Approved
III-V Nanowire MOSFETs for mm-Wave Switch Applications
Marcus Sandberg ()
Start
2020-06-08
Presentation
2020-12-03 10:15
Location:
LU Zoom Meeting: 68449840045
Finished:
2020-12-16
Master's thesis:
Abstract
Today's society is becoming increasingly digital, both in industry and ordinary households. As part of this, the need for fast and energy-efficient electronics that can communicate with each other without delay, so-called Internet of Things (IoT), is also growing. This can lead to great opportunities regarding increased efficiency for industry, households and infrastructure as it may lead to self-driving vehicles. For this to work, signals must be able to be sent between devices without delays and with a stable interconnection. Today this relates to 5G which enables sending of vast amounts of data with very low delay. Enabling this is the high frequencies used in 5G technology compared to 4G. In contrast to the digital electronics in, for example, a computer, analog applications use an oscillating signal. Simplified, it can be explained that the signal is within a frequency band and the higher this band is in frequency, the more information can be sent. An essential part of analog devices is the ability to choose what to do with the signal. For example, a signal captured by an antenna may need to be amplified while another needs to be filtered. ' To solve this, a Radio Frequency switch can be used. In this work, switches have been designed and simulated with nanowire-based transistors which, due to their geometric shape, have very good electrostatic properties.
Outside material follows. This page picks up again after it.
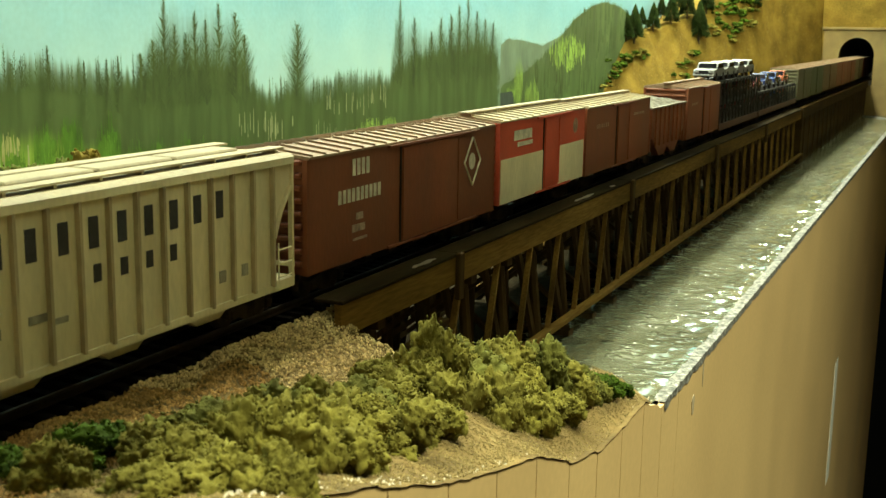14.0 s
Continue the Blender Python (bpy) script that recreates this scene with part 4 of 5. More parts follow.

This means that they are very effective in leading and blocking signaling paths. While traditional planar transistors can, via a gate, affect the conductivity of the channel from one side, the nanowire transistors consisting of a thin wire has the ability to affect the channel from all directions. Furthermore, the wires consist of indium-gallium arsenide, a material that enables higher mobility of electrons, leading to higher speed and smaller losses. In addition to a standard switch design, two more application-specific designs have been developed, whose focus has been bandwidth and insulation ability. The results of the work show that switches designed with the nanowire transistor is comparable to state-of-the-art devices based on small losses, good bandwidth and good insulation ability.
Supervisor: Adam Jönsson (EIT) and Lars Fhager (EIT) and Stefan Andric (EIT)
Examiner: Erik Lind (EIT)